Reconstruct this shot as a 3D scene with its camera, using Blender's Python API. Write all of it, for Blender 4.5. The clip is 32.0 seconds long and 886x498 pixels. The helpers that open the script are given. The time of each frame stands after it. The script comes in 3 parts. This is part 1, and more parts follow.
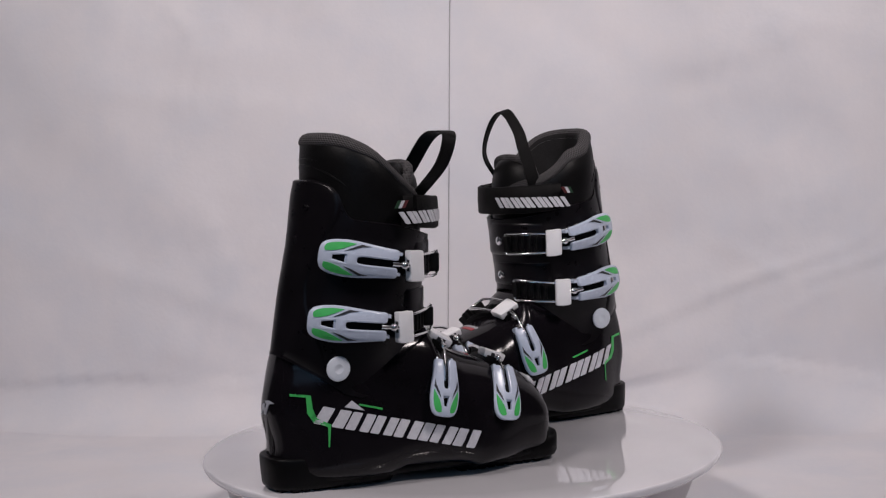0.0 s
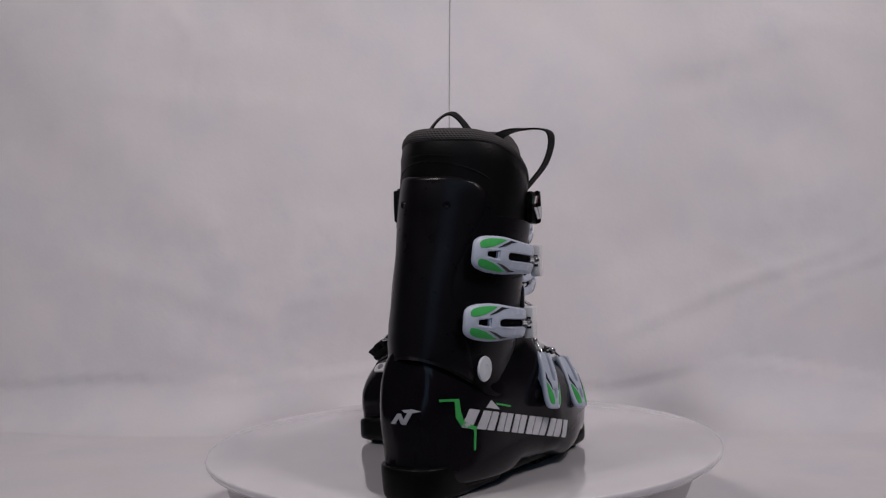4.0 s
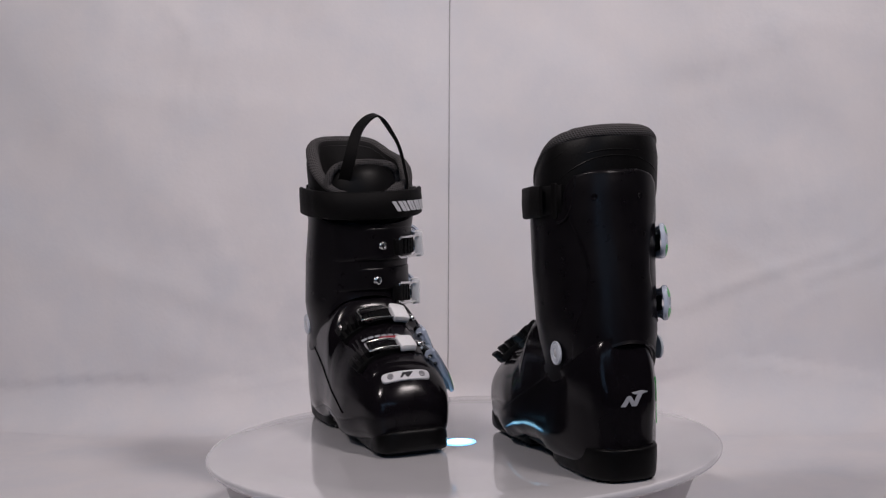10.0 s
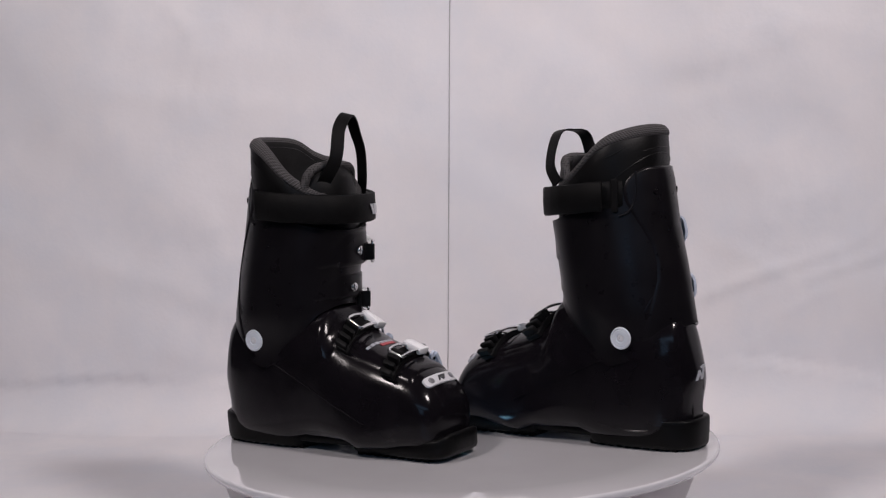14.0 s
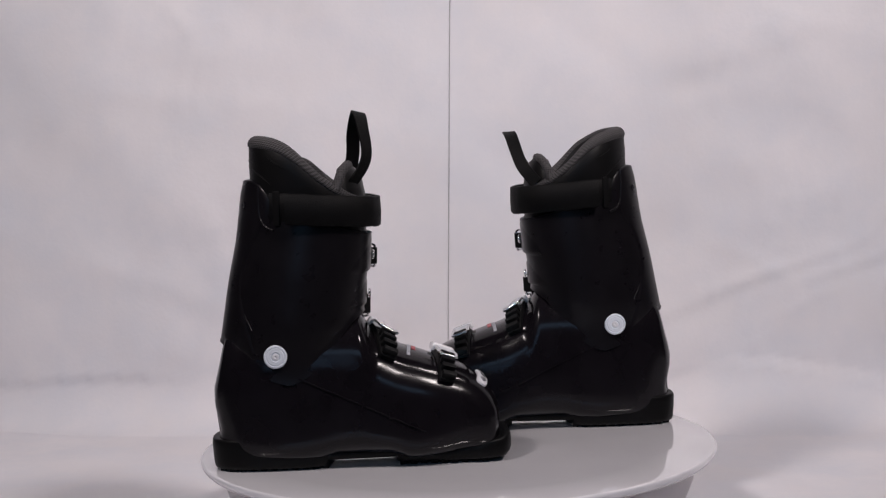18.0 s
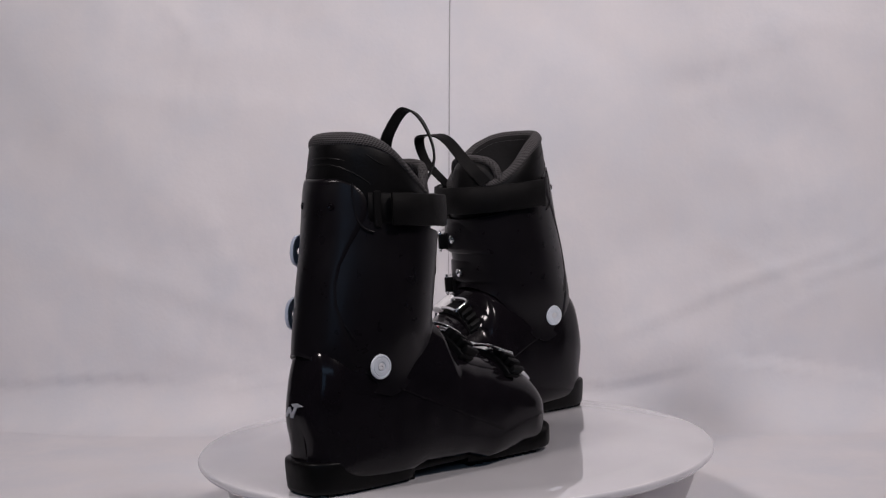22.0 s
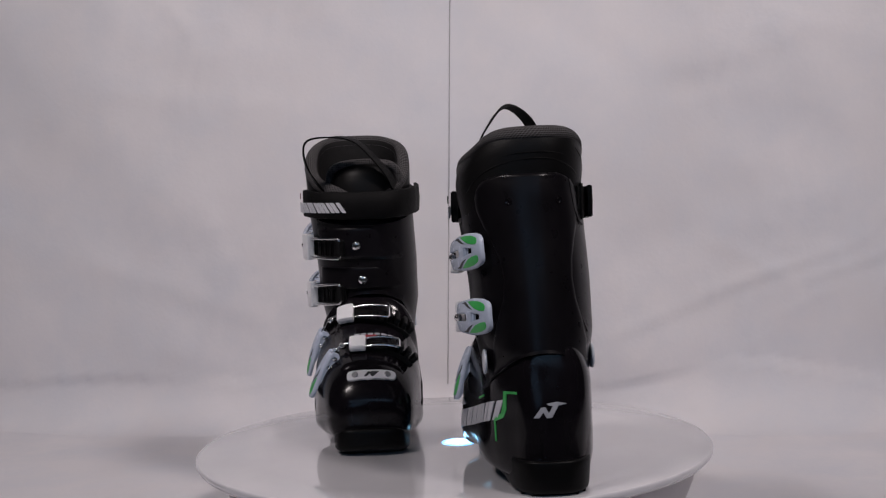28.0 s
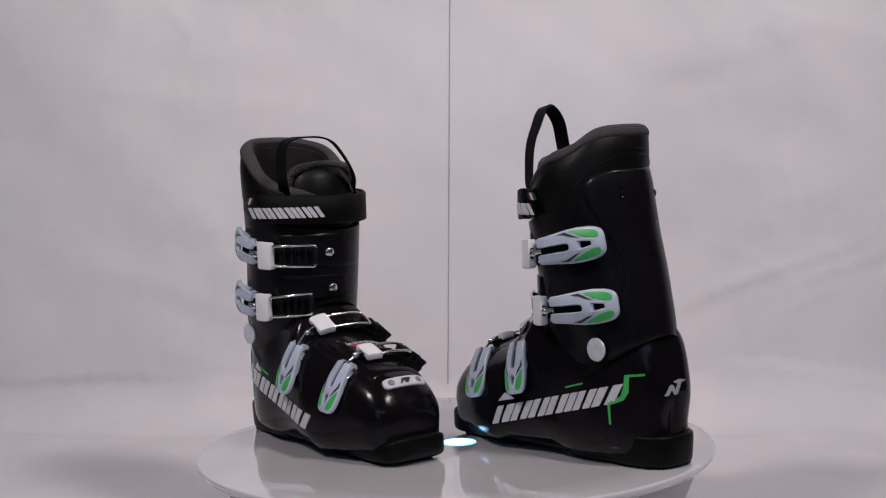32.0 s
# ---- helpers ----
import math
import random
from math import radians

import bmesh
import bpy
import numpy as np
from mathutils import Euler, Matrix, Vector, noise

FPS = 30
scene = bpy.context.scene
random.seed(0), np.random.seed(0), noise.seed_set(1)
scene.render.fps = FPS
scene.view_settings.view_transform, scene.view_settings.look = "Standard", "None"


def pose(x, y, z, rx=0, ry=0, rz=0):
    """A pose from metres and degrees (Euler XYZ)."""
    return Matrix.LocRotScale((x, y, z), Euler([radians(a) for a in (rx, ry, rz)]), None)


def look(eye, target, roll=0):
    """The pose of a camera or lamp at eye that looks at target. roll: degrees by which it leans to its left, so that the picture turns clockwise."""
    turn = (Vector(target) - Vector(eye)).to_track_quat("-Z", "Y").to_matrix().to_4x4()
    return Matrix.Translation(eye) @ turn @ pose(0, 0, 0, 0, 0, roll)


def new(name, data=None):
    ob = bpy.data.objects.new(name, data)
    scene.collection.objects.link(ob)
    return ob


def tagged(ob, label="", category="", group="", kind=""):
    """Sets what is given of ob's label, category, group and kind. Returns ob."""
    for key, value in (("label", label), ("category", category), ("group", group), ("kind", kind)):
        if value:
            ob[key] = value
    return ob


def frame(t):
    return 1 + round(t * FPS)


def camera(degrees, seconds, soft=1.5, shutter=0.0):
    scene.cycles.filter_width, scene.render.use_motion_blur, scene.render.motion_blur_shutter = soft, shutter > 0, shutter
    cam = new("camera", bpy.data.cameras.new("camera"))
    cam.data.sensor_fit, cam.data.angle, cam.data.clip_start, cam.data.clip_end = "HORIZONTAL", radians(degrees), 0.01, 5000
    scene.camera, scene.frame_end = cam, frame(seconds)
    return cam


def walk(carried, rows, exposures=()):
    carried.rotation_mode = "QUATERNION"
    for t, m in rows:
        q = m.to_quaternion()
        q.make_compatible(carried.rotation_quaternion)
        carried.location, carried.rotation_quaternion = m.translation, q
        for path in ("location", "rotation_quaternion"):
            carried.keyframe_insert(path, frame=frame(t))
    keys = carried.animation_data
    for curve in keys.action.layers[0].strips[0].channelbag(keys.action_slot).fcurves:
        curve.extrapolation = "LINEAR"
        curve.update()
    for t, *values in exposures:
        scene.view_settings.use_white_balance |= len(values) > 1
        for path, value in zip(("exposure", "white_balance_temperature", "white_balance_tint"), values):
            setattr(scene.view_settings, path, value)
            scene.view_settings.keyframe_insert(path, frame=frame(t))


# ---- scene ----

Goal: How many of the lines above contain the string "roll"? Give the number only.

Solution to this exercise: 3